------ DATASET CONTENT ------

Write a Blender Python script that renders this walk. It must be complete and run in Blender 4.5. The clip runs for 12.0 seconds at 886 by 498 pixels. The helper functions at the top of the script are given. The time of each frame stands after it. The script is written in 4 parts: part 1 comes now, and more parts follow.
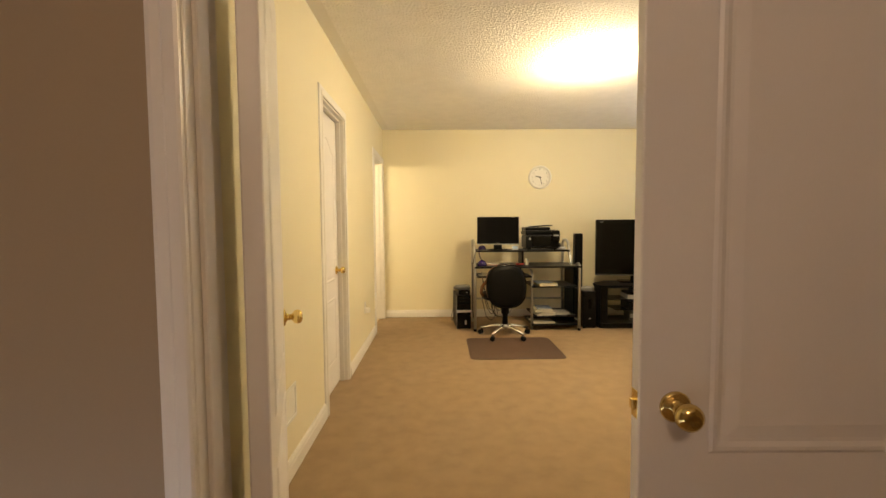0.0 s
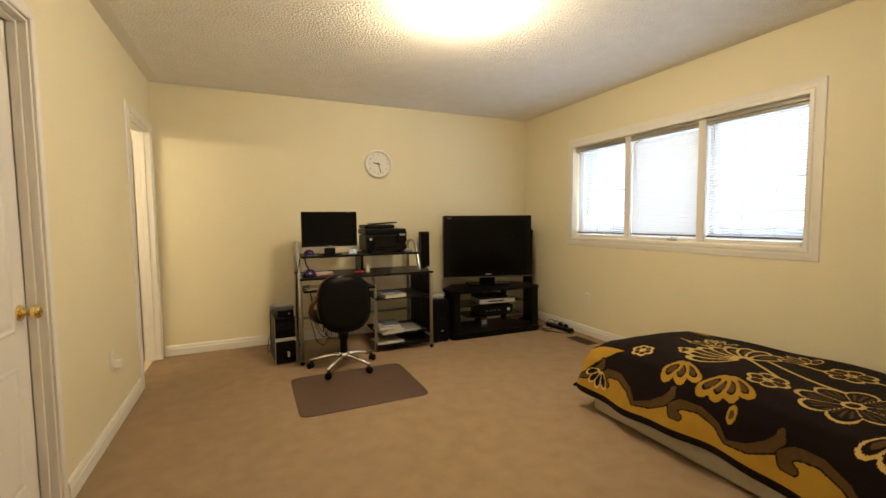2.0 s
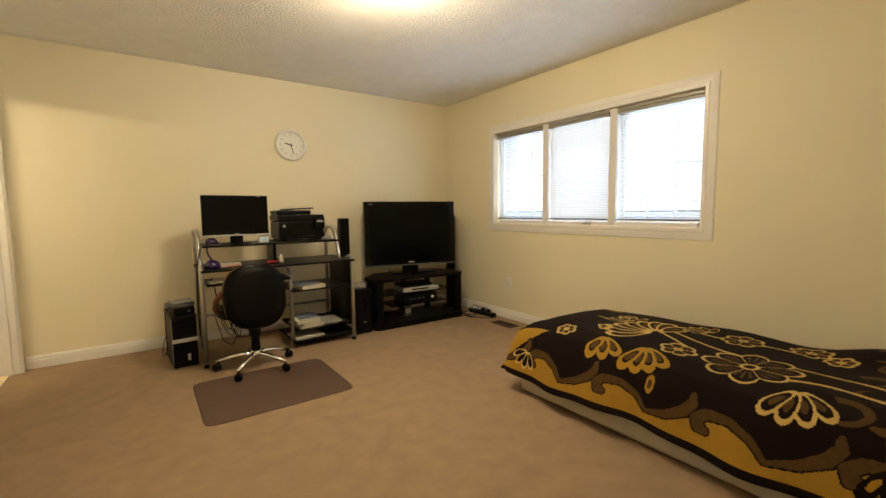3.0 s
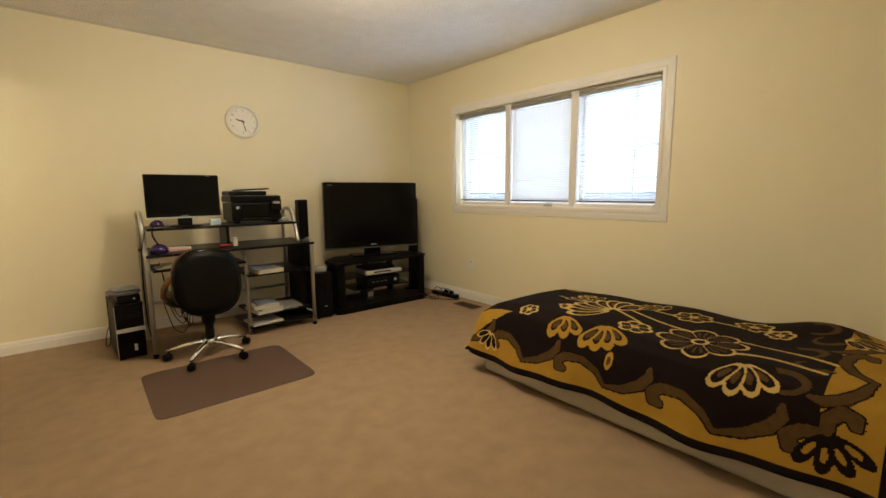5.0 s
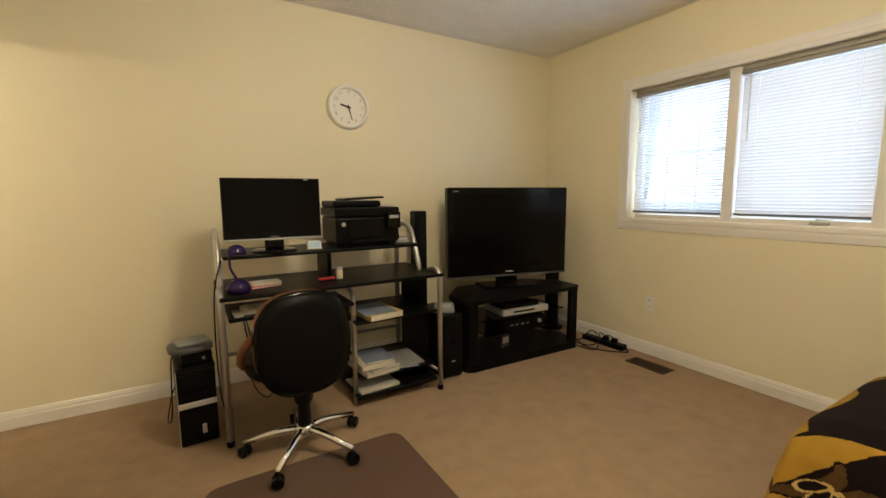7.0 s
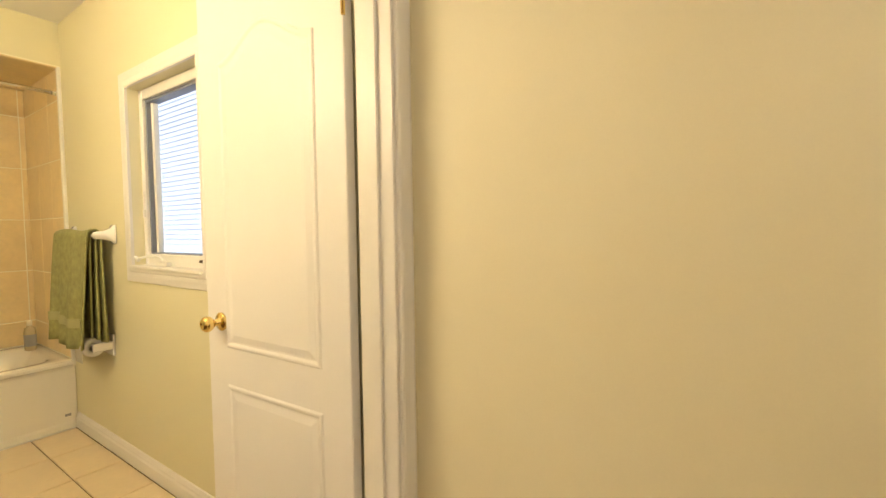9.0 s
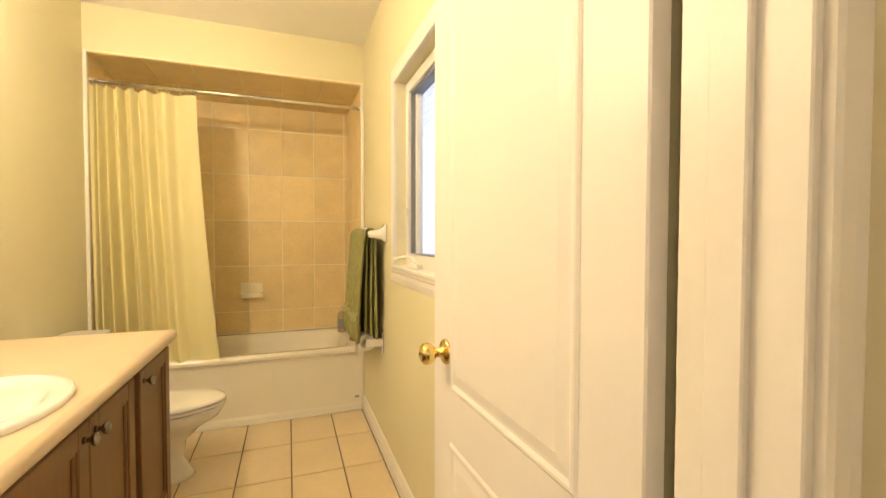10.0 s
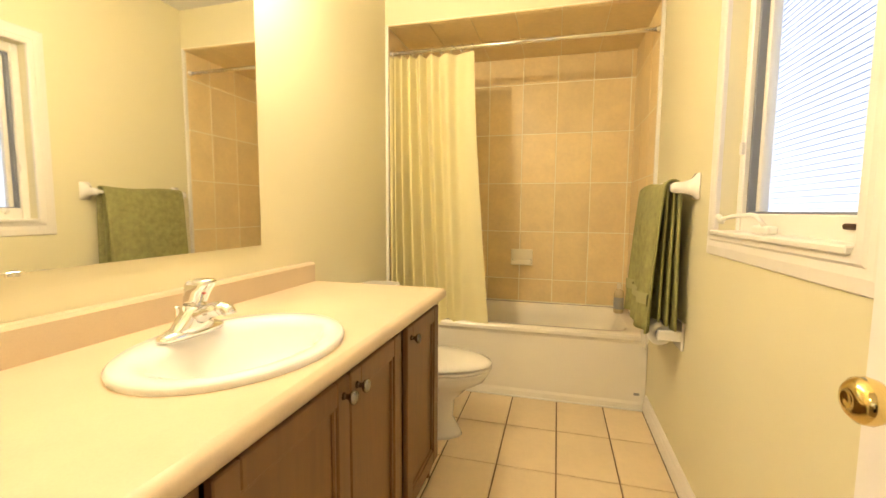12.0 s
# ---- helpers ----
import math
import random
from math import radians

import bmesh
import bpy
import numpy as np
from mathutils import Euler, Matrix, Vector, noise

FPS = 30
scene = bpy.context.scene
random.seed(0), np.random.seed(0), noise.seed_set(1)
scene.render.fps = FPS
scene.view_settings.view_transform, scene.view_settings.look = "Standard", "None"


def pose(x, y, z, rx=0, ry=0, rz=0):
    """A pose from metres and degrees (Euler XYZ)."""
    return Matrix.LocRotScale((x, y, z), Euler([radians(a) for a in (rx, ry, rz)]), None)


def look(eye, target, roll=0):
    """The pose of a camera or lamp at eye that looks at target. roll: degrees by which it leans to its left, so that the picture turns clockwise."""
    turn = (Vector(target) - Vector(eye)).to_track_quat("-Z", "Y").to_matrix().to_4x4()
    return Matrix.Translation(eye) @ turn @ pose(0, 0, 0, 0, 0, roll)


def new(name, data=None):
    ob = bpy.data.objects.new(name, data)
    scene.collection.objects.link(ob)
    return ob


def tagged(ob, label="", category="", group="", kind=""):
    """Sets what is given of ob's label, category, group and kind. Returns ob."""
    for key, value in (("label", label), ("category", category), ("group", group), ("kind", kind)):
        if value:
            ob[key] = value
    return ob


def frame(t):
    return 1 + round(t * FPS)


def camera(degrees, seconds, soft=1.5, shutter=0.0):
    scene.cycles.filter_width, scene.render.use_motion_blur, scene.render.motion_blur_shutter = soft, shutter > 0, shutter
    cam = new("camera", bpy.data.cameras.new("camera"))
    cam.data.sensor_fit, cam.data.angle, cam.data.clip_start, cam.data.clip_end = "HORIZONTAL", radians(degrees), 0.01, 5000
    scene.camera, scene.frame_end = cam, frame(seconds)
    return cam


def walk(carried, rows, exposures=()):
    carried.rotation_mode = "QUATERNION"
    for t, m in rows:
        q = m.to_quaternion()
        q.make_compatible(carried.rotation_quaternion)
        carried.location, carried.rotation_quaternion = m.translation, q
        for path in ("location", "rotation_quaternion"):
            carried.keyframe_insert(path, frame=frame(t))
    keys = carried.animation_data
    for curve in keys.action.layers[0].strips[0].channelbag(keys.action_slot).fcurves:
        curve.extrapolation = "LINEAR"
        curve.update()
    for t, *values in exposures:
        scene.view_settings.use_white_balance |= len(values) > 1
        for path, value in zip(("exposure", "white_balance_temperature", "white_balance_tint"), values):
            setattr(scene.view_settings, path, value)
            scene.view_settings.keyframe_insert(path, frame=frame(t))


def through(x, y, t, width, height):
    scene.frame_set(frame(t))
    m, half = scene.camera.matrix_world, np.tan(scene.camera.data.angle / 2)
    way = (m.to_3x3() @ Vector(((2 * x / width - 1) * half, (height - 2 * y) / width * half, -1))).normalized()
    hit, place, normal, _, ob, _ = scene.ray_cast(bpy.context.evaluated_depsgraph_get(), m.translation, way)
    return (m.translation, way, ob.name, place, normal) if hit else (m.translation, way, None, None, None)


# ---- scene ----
cam = camera(92.6, 12.0)
PATH = [
    (0, (0.162, 0.121, 1.24), (0.18, 2.118, 1.131), -0.4),
    (0.5, (0.159, 0.437, 1.272), (0.272, 2.43, 1.149), -0.4),
    (1, (0.177, 0.733, 1.284), (0.384, 2.718, 1.155), -0.4),
    (1.5, (0.208, 1.002, 1.261), (0.73, 2.928, 1.13), -0.5),
    (2, (0.21, 1.212, 1.256), (1.032, 3.031, 1.12), -0.5),
    (2.5, (0.217, 1.315, 1.212), (1.25, 3.022, 1.069), -0.5),
    (3, (0.228, 1.35, 1.199), (1.382, 2.974, 1.019), -0.6),
    (5, (0.241, 1.389, 1.197), (1.531, 2.894, 0.93), -0.4),
    (5.5, (0.259, 1.546, 1.216), (1.551, 3.047, 0.937), -0.4),
    (6, (0.311, 1.846, 1.219), (1.577, 3.368, 0.934), -0.2),
    (6.5, (0.411, 2.263, 1.219), (1.595, 3.851, 0.946), -0.2),
    (7, (0.474, 2.774, 1.242), (1.495, 4.476, 0.993), -0.4),
    (7.4, (0.499, 3.24, 1.273), (1.292, 5.063, 1.049), -0.3),
    (7.5, (0.504, 3.328, 1.273), (1.196, 5.193, 1.063), -0.3),
    (7.7, (0.501, 3.558, 1.262), (0.958, 5.497, 1.084), -0.5),
    (9.3, (-0.045, 5.149, 1.216), (-1.441, 6.579, 1.156), -0.6),
    (9.5, (-0.148, 5.251, 1.205), (-1.716, 6.491, 1.153), -0.6),
    (10, (-0.362, 5.364, 1.208), (-2.24, 6.05, 1.152), 0.1),
    (10.5, (-0.582, 5.394, 1.172), (-2.568, 5.62, 1.103), 0.1),
    (11, (-0.719, 5.375, 1.157), (-2.715, 5.301, 1.058), 0.3),
    (11.5, (-0.771, 5.347, 1.141), (-2.737, 5.006, 1.006), 0.4),
    (12, (-0.788, 5.344, 1.129), (-2.711, 4.826, 0.948), 0.4),
]
EXPOSURE = [(0.0, 2.18, 7200, 10), (0.5, 2.05, 7250, 10), (1.0, 1.78, 6900, 10), (3.0, 1.74, 6400, 11), (5.0, 1.71, 6150, 11), (7.0, 1.67, 6050, 11), (7.7, 1.72, 6250, 11), (9.3, 1.86, 6700, 11), (10.3, 1.97, 7000, 16), (11.5, 2.06, 6900, 16), (12.0, 2.1, 6750, 15)]
walk(cam, [(t, look(eye, target, roll)) for t, eye, target, roll in PATH], EXPOSURE)

# ---- light ----
world = bpy.data.worlds.new("world")
scene.world = world
world.use_nodes = True
wn = world.node_tree
bg = wn.nodes["Background"]
sky = wn.nodes.new("ShaderNodeTexSky")
sky.sky_type = "NISHITA"
sky.sun_disc = False
sky.sun_elevation, sky.sun_rotation = radians(38), radians(200)
sky.air_density, sky.dust_density = 1.0, 3.0
wn.links.new(sky.outputs[0], bg.inputs[0])
bg.inputs[1].default_value = 0.08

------

◆ SHORT EXERCISE:
Leave out the pictures and restate, word for word, the lines from the top of the data through the line containing "shutter > 0, shutter", both included.

◆ EXERCISE RESPONSE:
Write a Blender Python script that renders this walk. It must be complete and run in Blender 4.5. The clip runs for 12.0 seconds at 886 by 498 pixels. The helper functions at the top of the script are given. The time of each frame stands after it. The script is written in 4 parts: part 1 comes now, and more parts follow.
0.0 s
2.0 s
3.0 s
5.0 s
7.0 s
9.0 s
10.0 s
12.0 s
# ---- helpers ----
import math
import random
from math import radians

import bmesh
import bpy
import numpy as np
from mathutils import Euler, Matrix, Vector, noise

FPS = 30
scene = bpy.context.scene
random.seed(0), np.random.seed(0), noise.seed_set(1)
scene.render.fps = FPS
scene.view_settings.view_transform, scene.view_settings.look = "Standard", "None"


def pose(x, y, z, rx=0, ry=0, rz=0):
    """A pose from metres and degrees (Euler XYZ)."""
    return Matrix.LocRotScale((x, y, z), Euler([radians(a) for a in (rx, ry, rz)]), None)


def look(eye, target, roll=0):
    """The pose of a camera or lamp at eye that looks at target. roll: degrees by which it leans to its left, so that the picture turns clockwise."""
    turn = (Vector(target) - Vector(eye)).to_track_quat("-Z", "Y").to_matrix().to_4x4()
    return Matrix.Translation(eye) @ turn @ pose(0, 0, 0, 0, 0, roll)


def new(name, data=None):
    ob = bpy.data.objects.new(name, data)
    scene.collection.objects.link(ob)
    return ob


def tagged(ob, label="", category="", group="", kind=""):
    """Sets what is given of ob's label, category, group and kind. Returns ob."""
    for key, value in (("label", label), ("category", category), ("group", group), ("kind", kind)):
        if value:
            ob[key] = value
    return ob


def frame(t):
    return 1 + round(t * FPS)


def camera(degrees, seconds, soft=1.5, shutter=0.0):
    scene.cycles.filter_width, scene.render.use_motion_blur, scene.render.motion_blur_shutter = soft, shutter > 0, shutter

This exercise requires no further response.